Oxygen, while vital for life on Earth, is not considered a greenhouse gas. A greenhouse gas absorbs and emits radiant energy within the thermal infrared range, trapping heat in the atmosphere. Despite oxygen’s abundance, making up about 21% of Earth’s atmosphere, its molecular structure prevents it from contributing to this heat-trapping effect.
The Mechanism of Greenhouse Gases
Gases become greenhouse gases due to their molecular properties, enabling them to absorb and re-emit infrared radiation. These molecules consist of three or more atoms, such as carbon dioxide (CO2), water vapor (H2O), and nitrous oxide (N2O), or are asymmetric diatomic molecules like carbon monoxide (CO). When infrared radiation from Earth’s warmed surface encounters these molecules, it causes their bonds to vibrate. This absorption of energy excites the molecule, which then re-emits the infrared radiation in all directions, including back towards the Earth’s surface.

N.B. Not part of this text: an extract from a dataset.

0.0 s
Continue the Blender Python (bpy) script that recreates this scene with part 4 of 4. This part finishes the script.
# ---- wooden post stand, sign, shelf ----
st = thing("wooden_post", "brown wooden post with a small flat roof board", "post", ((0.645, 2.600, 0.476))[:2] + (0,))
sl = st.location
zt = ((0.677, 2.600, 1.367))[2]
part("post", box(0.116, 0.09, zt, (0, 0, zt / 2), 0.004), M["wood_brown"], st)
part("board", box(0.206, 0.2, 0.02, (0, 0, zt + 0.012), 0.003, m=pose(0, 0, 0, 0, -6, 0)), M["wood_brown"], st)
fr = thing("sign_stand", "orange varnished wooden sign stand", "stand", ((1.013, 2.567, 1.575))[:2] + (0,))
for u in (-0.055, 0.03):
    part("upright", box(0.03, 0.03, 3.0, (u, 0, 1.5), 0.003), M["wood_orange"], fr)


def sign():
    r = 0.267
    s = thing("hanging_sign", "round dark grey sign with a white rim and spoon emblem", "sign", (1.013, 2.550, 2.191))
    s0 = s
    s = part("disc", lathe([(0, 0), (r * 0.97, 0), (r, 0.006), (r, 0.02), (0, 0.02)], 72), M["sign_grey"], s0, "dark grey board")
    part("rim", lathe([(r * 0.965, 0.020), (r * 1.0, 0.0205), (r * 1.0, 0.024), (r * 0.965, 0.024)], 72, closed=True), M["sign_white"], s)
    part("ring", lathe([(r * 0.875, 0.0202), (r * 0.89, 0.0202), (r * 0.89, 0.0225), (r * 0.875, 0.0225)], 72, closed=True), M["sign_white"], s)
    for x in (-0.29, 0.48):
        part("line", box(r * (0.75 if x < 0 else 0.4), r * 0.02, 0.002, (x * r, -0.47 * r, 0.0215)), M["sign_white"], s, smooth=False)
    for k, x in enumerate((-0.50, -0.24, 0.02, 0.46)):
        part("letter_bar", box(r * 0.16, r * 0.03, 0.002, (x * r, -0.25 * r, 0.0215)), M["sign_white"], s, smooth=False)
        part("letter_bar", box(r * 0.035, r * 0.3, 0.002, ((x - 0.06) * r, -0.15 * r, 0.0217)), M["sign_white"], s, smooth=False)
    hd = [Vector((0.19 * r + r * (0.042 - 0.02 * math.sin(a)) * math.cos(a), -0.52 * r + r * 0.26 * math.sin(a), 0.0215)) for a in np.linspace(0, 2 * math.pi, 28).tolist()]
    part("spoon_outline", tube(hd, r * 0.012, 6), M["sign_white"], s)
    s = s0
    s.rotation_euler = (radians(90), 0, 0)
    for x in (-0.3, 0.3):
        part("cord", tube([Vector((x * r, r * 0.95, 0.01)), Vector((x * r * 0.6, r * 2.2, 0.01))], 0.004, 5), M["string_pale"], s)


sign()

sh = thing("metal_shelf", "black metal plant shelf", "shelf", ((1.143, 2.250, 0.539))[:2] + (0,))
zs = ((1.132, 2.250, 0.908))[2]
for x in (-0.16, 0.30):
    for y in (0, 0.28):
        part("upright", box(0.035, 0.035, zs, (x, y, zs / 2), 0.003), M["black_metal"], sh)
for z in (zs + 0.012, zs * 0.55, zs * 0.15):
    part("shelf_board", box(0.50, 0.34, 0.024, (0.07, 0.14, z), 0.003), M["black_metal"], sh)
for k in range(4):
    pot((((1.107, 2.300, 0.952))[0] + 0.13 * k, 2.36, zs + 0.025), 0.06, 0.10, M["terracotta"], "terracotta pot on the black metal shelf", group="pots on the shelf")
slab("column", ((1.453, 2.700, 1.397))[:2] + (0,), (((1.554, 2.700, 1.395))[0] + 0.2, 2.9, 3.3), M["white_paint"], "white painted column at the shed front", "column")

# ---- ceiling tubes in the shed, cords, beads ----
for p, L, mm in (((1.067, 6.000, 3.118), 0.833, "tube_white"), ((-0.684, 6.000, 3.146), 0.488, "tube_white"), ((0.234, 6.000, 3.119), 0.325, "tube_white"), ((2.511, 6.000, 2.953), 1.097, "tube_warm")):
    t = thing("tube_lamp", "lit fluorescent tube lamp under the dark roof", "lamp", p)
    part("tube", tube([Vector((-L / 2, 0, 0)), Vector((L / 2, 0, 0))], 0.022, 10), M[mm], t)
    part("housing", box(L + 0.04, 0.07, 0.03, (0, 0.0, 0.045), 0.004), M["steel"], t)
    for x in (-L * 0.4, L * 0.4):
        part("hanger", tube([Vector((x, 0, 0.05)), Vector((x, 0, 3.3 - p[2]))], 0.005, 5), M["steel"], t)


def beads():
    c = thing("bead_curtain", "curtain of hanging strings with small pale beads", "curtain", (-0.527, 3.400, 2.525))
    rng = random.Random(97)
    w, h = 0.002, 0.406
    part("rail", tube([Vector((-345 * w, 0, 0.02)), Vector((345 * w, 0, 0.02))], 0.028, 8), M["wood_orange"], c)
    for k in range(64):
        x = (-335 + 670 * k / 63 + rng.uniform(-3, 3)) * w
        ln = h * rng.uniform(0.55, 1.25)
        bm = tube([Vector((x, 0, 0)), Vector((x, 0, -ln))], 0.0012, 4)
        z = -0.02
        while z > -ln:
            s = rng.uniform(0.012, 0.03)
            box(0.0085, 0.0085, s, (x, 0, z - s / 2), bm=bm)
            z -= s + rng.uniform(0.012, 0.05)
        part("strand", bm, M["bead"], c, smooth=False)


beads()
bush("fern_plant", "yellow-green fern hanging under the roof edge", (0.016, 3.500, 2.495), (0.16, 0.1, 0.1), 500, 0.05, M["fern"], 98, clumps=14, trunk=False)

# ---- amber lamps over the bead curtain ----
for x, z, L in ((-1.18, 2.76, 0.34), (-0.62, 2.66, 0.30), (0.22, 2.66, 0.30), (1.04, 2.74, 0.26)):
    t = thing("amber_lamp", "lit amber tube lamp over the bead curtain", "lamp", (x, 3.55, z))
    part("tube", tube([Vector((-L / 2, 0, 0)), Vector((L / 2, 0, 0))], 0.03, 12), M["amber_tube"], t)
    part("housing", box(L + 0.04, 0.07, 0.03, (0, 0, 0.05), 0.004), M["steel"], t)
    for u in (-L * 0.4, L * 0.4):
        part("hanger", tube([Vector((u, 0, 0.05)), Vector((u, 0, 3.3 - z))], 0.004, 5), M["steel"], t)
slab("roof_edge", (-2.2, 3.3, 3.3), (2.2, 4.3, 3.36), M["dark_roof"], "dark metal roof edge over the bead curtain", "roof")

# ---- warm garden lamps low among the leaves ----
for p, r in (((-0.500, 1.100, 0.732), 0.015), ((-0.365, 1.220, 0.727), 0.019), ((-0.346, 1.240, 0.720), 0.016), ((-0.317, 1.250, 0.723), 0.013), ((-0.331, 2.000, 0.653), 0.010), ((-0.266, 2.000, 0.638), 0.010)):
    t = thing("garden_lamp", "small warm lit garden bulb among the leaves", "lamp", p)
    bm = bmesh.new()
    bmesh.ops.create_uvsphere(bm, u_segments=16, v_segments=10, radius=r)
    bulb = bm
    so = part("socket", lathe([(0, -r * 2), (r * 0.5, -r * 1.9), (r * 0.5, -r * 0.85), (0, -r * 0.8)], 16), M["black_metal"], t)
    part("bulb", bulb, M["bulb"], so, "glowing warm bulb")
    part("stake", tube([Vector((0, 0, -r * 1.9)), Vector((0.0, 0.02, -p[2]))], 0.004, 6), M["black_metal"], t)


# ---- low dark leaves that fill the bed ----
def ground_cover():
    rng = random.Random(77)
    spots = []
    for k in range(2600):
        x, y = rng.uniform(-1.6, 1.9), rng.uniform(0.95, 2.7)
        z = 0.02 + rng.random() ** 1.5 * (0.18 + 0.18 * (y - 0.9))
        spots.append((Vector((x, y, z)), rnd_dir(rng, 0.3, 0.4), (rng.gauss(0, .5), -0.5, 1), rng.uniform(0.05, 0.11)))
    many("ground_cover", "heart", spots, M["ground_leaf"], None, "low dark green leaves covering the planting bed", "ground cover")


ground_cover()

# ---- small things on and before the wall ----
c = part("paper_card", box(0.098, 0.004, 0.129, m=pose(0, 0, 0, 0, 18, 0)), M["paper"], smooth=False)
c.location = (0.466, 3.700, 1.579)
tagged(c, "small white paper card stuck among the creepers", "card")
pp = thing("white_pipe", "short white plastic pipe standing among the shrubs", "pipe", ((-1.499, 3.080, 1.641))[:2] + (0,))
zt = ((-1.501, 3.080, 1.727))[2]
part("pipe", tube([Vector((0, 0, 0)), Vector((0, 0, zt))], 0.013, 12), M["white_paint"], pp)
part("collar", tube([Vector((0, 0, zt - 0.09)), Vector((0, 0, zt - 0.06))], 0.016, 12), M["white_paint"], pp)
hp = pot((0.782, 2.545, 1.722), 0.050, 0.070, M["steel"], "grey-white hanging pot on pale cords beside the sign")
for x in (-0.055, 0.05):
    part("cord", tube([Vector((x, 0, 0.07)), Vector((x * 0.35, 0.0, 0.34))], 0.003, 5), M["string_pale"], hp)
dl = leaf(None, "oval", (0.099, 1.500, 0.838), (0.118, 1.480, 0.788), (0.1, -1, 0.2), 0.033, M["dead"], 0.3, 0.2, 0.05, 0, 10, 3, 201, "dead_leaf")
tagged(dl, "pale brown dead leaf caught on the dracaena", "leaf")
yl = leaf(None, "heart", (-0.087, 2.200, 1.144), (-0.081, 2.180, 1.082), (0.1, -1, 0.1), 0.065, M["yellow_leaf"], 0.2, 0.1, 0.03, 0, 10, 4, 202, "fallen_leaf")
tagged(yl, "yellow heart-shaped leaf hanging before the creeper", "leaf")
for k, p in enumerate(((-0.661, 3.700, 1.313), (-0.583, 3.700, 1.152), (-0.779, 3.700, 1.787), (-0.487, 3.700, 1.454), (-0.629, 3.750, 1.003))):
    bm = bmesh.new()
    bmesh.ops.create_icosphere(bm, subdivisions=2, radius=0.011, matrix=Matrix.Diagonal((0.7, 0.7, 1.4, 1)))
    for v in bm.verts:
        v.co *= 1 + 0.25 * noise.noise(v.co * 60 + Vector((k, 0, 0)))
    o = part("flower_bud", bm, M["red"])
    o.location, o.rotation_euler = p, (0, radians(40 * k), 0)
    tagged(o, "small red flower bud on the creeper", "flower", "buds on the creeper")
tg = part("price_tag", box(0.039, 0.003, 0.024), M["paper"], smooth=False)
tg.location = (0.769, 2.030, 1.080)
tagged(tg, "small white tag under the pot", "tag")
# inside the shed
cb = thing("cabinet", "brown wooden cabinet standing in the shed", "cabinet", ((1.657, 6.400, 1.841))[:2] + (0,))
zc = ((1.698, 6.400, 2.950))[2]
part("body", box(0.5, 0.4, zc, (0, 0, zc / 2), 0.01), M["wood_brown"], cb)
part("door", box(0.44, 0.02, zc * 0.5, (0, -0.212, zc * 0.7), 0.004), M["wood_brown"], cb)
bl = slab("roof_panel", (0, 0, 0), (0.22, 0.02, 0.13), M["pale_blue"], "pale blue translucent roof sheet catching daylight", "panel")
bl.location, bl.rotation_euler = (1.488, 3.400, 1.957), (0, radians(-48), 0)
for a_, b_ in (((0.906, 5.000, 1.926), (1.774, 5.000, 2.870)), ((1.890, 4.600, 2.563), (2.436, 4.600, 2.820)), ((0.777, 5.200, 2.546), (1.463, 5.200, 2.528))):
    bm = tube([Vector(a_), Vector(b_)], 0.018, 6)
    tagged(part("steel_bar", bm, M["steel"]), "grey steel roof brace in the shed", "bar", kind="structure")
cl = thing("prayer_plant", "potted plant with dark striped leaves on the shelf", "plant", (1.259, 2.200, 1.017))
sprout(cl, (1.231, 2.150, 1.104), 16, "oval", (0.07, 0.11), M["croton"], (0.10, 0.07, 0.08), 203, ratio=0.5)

This process traps heat within the lower atmosphere, similar to a blanket. Molecules like carbon dioxide vibrate in ways that allow them to capture these infrared photons, leading to a warming effect. Greenhouse gases are largely transparent to incoming visible sunlight, allowing it to pass through and warm the Earth’s surface. However, they are effective at absorbing the longer-wavelength infrared radiation that the Earth radiates back into space.

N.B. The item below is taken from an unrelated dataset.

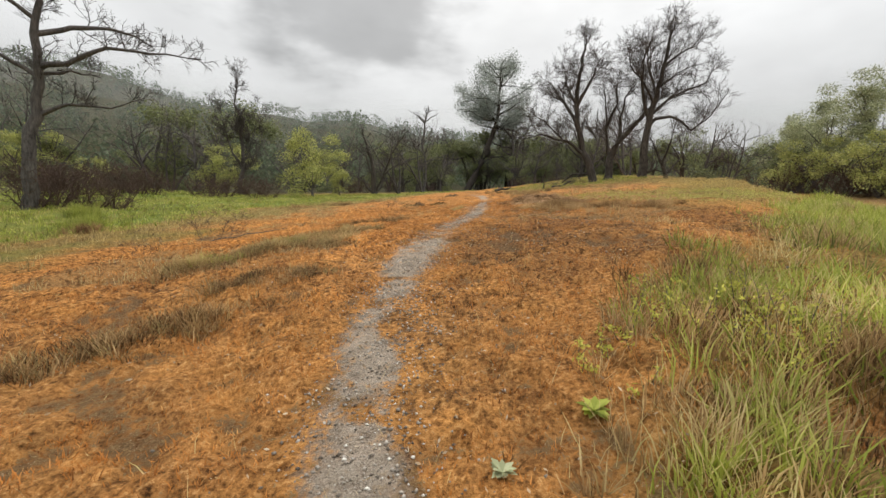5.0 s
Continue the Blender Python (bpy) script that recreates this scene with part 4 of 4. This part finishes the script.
def stones(name, x, y, size, label):
    """Angular pebbles, each a squashed uneven octahedron half sunk in the ground."""
    n = len(x)
    base = np.array([(1, 0, 0), (0, 1, 0), (-1, 0, 0), (0, -1, 0), (0, 0, 0.7), (0, 0, -0.6)], float)
    v = base[None] * rng.uniform(0.55, 1.25, (n, 6, 1)) * size[:, None, None] + rng.normal(0, 0.12, (n, 6, 3)) * size[:, None, None]
    a = rng.uniform(0, 6.28, n)
    c, s = np.cos(a)[:, None], np.sin(a)[:, None]
    v = np.stack([v[..., 0] * c - v[..., 1] * s, v[..., 0] * s + v[..., 1] * c, v[..., 2]], -1)
    v += np.stack([x, y, height(x, y) + size * 0.25], 1)[:, None, :]
    f = np.array([(0, 1, 4), (1, 2, 4), (2, 3, 4), (3, 0, 4), (1, 0, 5), (2, 1, 5), (3, 2, 5), (0, 3, 5)])
    me = mesh_from(name, v.reshape(-1, 3), ((np.arange(n) * 6)[:, None, None] + f).reshape(-1, 3))
    me.materials.append(STONE)
    return tagged(new(name, me), label, "gravel", kind="stuff")


gy = 1.0 + 20 * rng.uniform(0, 1, 22000)
gx = trail_x(gy) + rng.normal(0, 0.26, len(gy))
_k = rng.uniform(0, 1, len(gy)) < 0.15 + 0.85 * smooth(0.42, 0.60, fbm(gx, gy, 1.6, 71)) + smooth(4.4, 5.2, gy) * smooth(7, 6.2, gy)
gx, gy = gx[_k], gy[_k]
stones("trail_gravel", gx, gy, 0.004 + 0.010 * rng.uniform(0, 1, len(gx)) ** 2.2, "small grey and pale gravel on the worn trail")
gx, gy = scatter(9000, -4, 8, 1, 24, lambda m, x, y: (0.15 + m["soil"]) * (1 - m["grass"]) * smooth(4, 0.6, m["dist"]))
stones("scattered_stones", gx, gy, 0.005 + 0.014 * rng.uniform(0, 1, len(gx)) ** 3, "scattered pale stones on bare soil beside the trail")

DEAD_LEAF = blade_material("dead_leaves", [(0.0, (0.16, 0.085, 0.045)), (0.5, (0.42, 0.31, 0.20)), (1.0, (0.72, 0.64, 0.50))], 0.7, 0.1)
gx, gy = scatter(26000, -4.5, 8.5, 1, 23, lambda m, x, y: (1 - 0.8 * m["grass"]) * smooth(4.5, 0.4, m["dist"]) * (0.2 + smooth(0.45, 0.65, fbm(x, y, 0.9, 73))))
_lm = leaf_mesh("fallen_leaves", np.stack([gx, gy, height(gx, gy) + 0.018], 1), 1, (0.0, 0.0, 0.004), 0.013, DEAD_LEAF)
tagged(new("fallen_leaves", _lm), "pale curled dead leaves strewn over the thatch", "leaves", kind="stuff")

PINK, _nt, _b = shader("pink_cotton", 0.95, 0.1)
_weave = tex_noise(_nt, 260, 2)
_nt.links.new(ramp(_nt, tex_noise(_nt, 9, 4), [(0.3, (0.66, 0.17, 0.22)), (0.7, (0.80, 0.26, 0.32))]), _b.inputs["Base Color"])
bump(_nt, _b, _weave, 0.3, 0.002)


def pink_cloth():
    """A crumpled cloth with ragged corners, folded over itself at the near edge."""
    bm = bmesh.new()
    rim = [(-0.35, 0.02), (-0.22, 0.12), (-0.08, 0.22), (0.07, 0.21), (0.22, 0.17), (0.34, 0.06), (0.26, -0.03), (0.14, -0.10), (0.0, -0.20), (-0.06, -0.21), (-0.11, -0.12), (-0.22, -0.03)]
    rings = []
    m = 72
    for q in range(14):
        ring = []
        for k in range(m):
            u = k / m * len(rim)
            i, t = int(u), u - int(u)
            ax, ay = rim[i % len(rim)]
            bx, by = rim[(i + 1) % len(rim)]
            r = 1 - q / 14
            x, y = (ax + (bx - ax) * t) * r, (ay + (by - ay) * t) * r
            fold = 0.015 * abs(math.sin(9 * x + 6 * y + 2 * y * y)) + 0.012 * abs(math.sin(8 * y - 13 * x + 1.0)) + 0.020 * noise.noise(Vector((x * 8, y * 8, 0.4))) + 0.007 * noise.noise(Vector((x * 26, y * 26, 0.9)))
            edge = 1 - r ** 6
            ring.append(bm.verts.new((x, y, float(height(x * 0.92 - 1.14, y * 0.80 + 5.97)) + 0.022 + fold * (0.6 + 0.4 * edge))))
        rings.append(ring)
    for a, b in zip(rings, rings[1:]):
        for k in range(m):
            bm.faces.new((a[k], a[(k + 1) % m], b[(k + 1) % m], b[k]))
    bm.faces.new(rings[-1])
    hem = [bm.verts.new(v.co + Vector((v.co.x * 0.01, v.co.y * 0.01, -0.014))) for v in rings[0]]
    for k in range(m):
        bm.faces.new((hem[k], hem[(k + 1) % m], rings[0][(k + 1) % m], rings[0][k]))
    me = bpy.data.meshes.new("pink_cloth")
    bm.to_mesh(me)
    bm.free()
    for p in me.polygons:
        p.use_smooth = True
    me.materials.append(PINK)
    ob = new("pink_cloth", me)
    ob.matrix_basis = Matrix.Translation((-1.14, 5.97, 0)) @ Matrix.Diagonal((0.92, 0.80, 1, 1))
    tagged(ob, "crumpled bright pink cloth dropped beside the trail", "cloth")


pink_cloth()

SOIL, _nt, _b = shader("dug_soil", 0.95, 0.15)
_n = tex_noise(_nt, 30, 6, 0.7)
_nt.links.new(ramp(_nt, _n, [(0.3, (0.044, 0.027, 0.014)), (0.55, (0.13, 0.076, 0.038)), (0.75, (0.25, 0.155, 0.080))]), _b.inputs["Base Color"])
bump(_nt, _b, _n, 1.0, 0.04)


def soil_mound(name, x, y, rx, ry, tall, label, pit=0.0, turn=0.0):
    """A lumpy heap of dug earth, with a pit in its top where pit is given."""
    bm = bmesh.new()
    rings, m = [], 26
    for q in range(10):
        r = 1 - q / 10
        ring = []
        for k in range(m):
            a = 2 * math.pi * k / m
            w = 1 + 0.22 * noise.noise(Vector((math.cos(a) * 1.7 + x, math.sin(a) * 1.7 + y, 0.3)))
            px, py = math.cos(a) * r * rx * w, math.sin(a) * r * ry * w
            c, s = math.cos(radians(turn)), math.sin(radians(turn))
            gx_, gy_ = x + px * c - py * s, y + px * s + py * c
            h = tall * (1 - r ** 1.4) * (1 + 1.5 * noise.noise(Vector((gx_ * 7, gy_ * 7, 2.0)))) + 0.05 * (1 - r) * noise.noise(Vector((gx_ * 17, gy_ * 19, 5)))
            if pit:
                h = tall * math.sin(math.pi * min(1, (1 - r) * 1.6)) if r > 0.375 else -pit * (0.375 - r) / 0.375
            ring.append(bm.verts.new((gx_, gy_, float(height(gx_, gy_)) + h - (0.03 if q == 0 else 0))))
        rings.append(ring)
    for a, b in zip(rings, rings[1:]):
        for k in range(m):
            bm.faces.new((a[k], a[(k + 1) % m], b[(k + 1) % m], b[k]))
    bm.faces.new(rings[-1])
    me = bpy.data.meshes.new(name)
    bm.to_mesh(me)
    bm.free()
    for p in me.polygons:
        p.use_smooth = True
    me.materials.append(SOIL)
    return tagged(new(name, me), label, "soil mound")


soil_mound("burrow_mound", -0.70, 5.90, 0.10, 0.075, 0.035, "small dark dug-out clod of earth beside the cloth")
soil_mound("soil_mound", 2.30, 21.35, 0.38, 0.24, 0.17, "dark crumbled soil mound on the orange slope", turn=10)
soil_mound("soil_mound", 3.18, 21.55, 0.13, 0.10, 0.09, "small dark soil mound near the larger one")
soil_mound("soil_mound", 6.1, 29.6, 0.5, 0.3, 0.08, "low dark soil mound by the trail's far bend")


WEED_PALE = blade_material("woolly_weed", [(0.0, (0.24, 0.27, 0.15)), (1.0, (0.50, 0.52, 0.34))])


def weed(x, y, size, material, label, leaves=16):
    """A rosette of small leaves."""
    c = np.repeat([[0, 0, 0.01]], leaves, axis=0)
    a, up = rng.uniform(0, 6.28, leaves), rng.uniform(0.15, 0.9, leaves)
    d = np.stack([np.cos(a), np.sin(a), up], 1)
    L = size * rng.uniform(0.6, 1.1, leaves)[:, None]
    side = np.stack([-np.sin(a), np.cos(a), np.zeros(leaves)], 1) * L * 0.26
    tip = c + d * L - np.array([0, 0, 0.25]) * L
    mid = c + d * L * 0.55
    v = np.stack([c, mid + side, tip, mid - side], 1).reshape(-1, 3)
    me = mesh_from("weed", v, (np.arange(leaves) * 4)[:, None] + np.arange(4), {"tint": np.repeat(rng.uniform(0.2, 0.9, leaves), 4)})
    me.materials.append(material)
    ob = new("weed", me)
    ob.location = (x, y, float(height(x, y)))
    return tagged(ob, label, "weed")


def sprig_weeds(x, y, n, spread, tall, label):
    """Slender weeds with small yellow-green leaves up their stems, gathered in one patch."""
    w, spots = Wood(), []
    for _ in range(n):
        px, py = x + rng.normal(0, spread), y + rng.normal(0, spread)
        stem = wander((px, py, float(height(px, py))), (rng.normal(0, 0.25), rng.normal(0, 0.25), 1), tall * rng.uniform(0.5, 1.1), 4, 0.12, 0.0)
        w.tube(stem, 0.003, 0.0015, 3)
        for t in rng.uniform(0.25, 1.0, 12):
            spots.append(stem[0] + (stem[-1] - stem[0]) * t)
    root = new("weed_patch")
    root.location = (x, y, float(height(x, y)))
    back = Matrix.Translation((-x, -y, -float(height(x, y))))
    for key, me in (("stems", w.mesh("stems", TWIG)), ("leaves", leaf_mesh("leaves", spots, 2, (0.018, 0.018, 0.012), 0.014, YELLOW_LEAF))):
        me.transform(back)
        tagged(new(key, me), kind="stuff").parent = root
    return tagged(root, label, "weeds")


YELLOW_LEAF = blade_material("yellow_green_leaves", [(0.0, (0.26, 0.28, 0.05)), (0.5, (0.50, 0.50, 0.09)), (1.0, (0.72, 0.66, 0.14))], 0.6, 0.4, 0.5)
sprig_weeds(1.72, 7.35, 34, 0.24, 0.30, "slender yellow-green weeds on the knoll's shoulder")
sprig_weeds(1.35, 7.75, 16, 0.18, 0.24, "slender yellowish weeds beside the thatch")
sprig_weeds(0.85, 7.55, 12, 0.16, 0.12, "low green sprigs in the orange thatch")
weed(0.62, 7.25, 0.085, GREEN, "dark green leafy weed in the thatch", 30)
weed(0.07, 7.04, 0.06, WEED_PALE, "pale grey-green woolly weed beside the trail", 36)
weed(-0.41, 4.18, 0.045, WEED_PALE, "pale green weed on the trail's edge", 30)
weed(-0.16, 5.05, 0.04, WEED_PALE, "grey-green weed among fallen stalks", 30)
weed(3.46, 18.46, 0.05, GREEN, "tiny bright green weed on the trail's edge", 18)
weed(-0.18, 1.95, 0.05, GREEN, "small green weed in the trail's gravel", 24)


def stick(points, r, material, label, name="stick", category="stick"):
    w = Wood()
    pts = np.array([(x, y, float(height(x, y)) + z) for x, y, z in points])
    w.tube(refine(pts, 0.12), r, r * 0.4, 6, 0.1)
    return tagged(new(name, w.mesh(name, material)), label, category)


stick([(-0.22, 5.62, 0.03), (-0.10, 5.45, 0.05), (0.06, 5.30, 0.02)], 0.004, PALE_WOOD, "pale dry stalk lying across the thatch")
stick([(-0.62, 1.98, 0.01), (-0.5, 2.05, 0.02), (-0.42, 2.16, 0.01)], 0.004, BARK, "thin dark twig on the trail")
stick([(2.95, 17.42, 0.01), (3.12, 17.46, 0.03), (3.22, 17.56, 0.02)], 0.008, BARK, "short dark twig on the trail's edge")
stick([(-2.9, 13.9, 0.03), (-2.3, 14.2, 0.06), (-1.6, 14.6, 0.04)], 0.014, BARK_GREY, "long grey fallen branch in the grass")
stick([(9.7, 32.0, 0.05), (10.2, 32.2, 0.16), (10.7, 32.2, 0.12), (11.0, 32.5, 0.20)], 0.10, BARK, "dark fallen log beyond the trail's bend", "fallen_log", "log")
stick([(13.2, 30.7, 0.03), (14.0, 30.9, 0.10), (14.8, 31.0, 0.30)], 0.08, BARK, "dark fallen limb before the wide oak", "fallen_log", "log")
stick([(12.3, 30.2, 0.0), (12.35, 30.2, 0.35), (12.25, 30.25, 0.7)], 0.05, BARK, "short dark dead stump standing in the field", "tree_stump", "stump")

seedling = wild_tree("bare_seedling", 0.5, 0.007, TWIG_RED, TWIG_RED, "thin leafless reddish seedling shrub", stems=4, depth=3, density=12.0, reach=0.36, fork=0.1, splay=0.6, thin=0.002, category="shrub", group="leafless seedlings")
place(seedling, 1.15, 20.9, 0, 1.0, 0.01)
for x, y, k in ((-2.6, 13.2, 1.4), (3.9, 23.9, 0.6), (-3.4, 12.4, 0.9)):
    copy_thing(seedling, Matrix.Identity(4)).matrix_basis = Matrix.Translation((x, y, float(height(x, y)))) @ Matrix.Rotation(k, 4, "Z") @ Matrix.Scale(k, 4)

Why Oxygen Doesn’t Trap Heat
Oxygen (O2) does not function as a greenhouse gas due to its molecular structure. It is a symmetrical diatomic molecule, consisting of two identical oxygen atoms bonded together. For a molecule to absorb infrared radiation and behave as a greenhouse gas, it must undergo a change in its dipole moment when it vibrates. This change involves a shift in the distribution of electrical charges within the molecule.
Due to its symmetrical nature, oxygen’s vibrations do not result in the necessary change in its dipole moment. Consequently, O2 molecules cannot absorb the thermal infrared radiation emitted by the Earth. Instead, this infrared energy largely passes through oxygen molecules freely, without being absorbed or re-emitted. Its molecular symmetry prevents it from acting as a heat-trapping gas in the atmosphere.
Primary Greenhouse Gases
Several gases contribute to the greenhouse effect, maintaining Earth’s temperature within a habitable range. Water vapor (H2O) is the most abundant and naturally occurring greenhouse gas, contributing to about half of the greenhouse effect. Carbon dioxide (CO2) is another major greenhouse gas, largely emitted through the burning of fossil fuels, deforestation, and industrial processes. It is the most significant human-caused contributor to global warming.
Methane (CH4) is a potent greenhouse gas, though present in lower concentrations than carbon dioxide, with sources including agriculture, fossil fuel production, and landfills. Nitrous oxide (N2O) originates from agricultural practices, fossil fuel combustion, and industrial activities. Other greenhouse gases include ozone (O3) and various human-made fluorinated gases like hydrofluorocarbons (HFCs), perfluorocarbons (PFCs), and sulfur hexafluoride (SF6), often used in refrigerants and industrial applications. These gases, despite lower atmospheric concentrations, can be effective at trapping heat.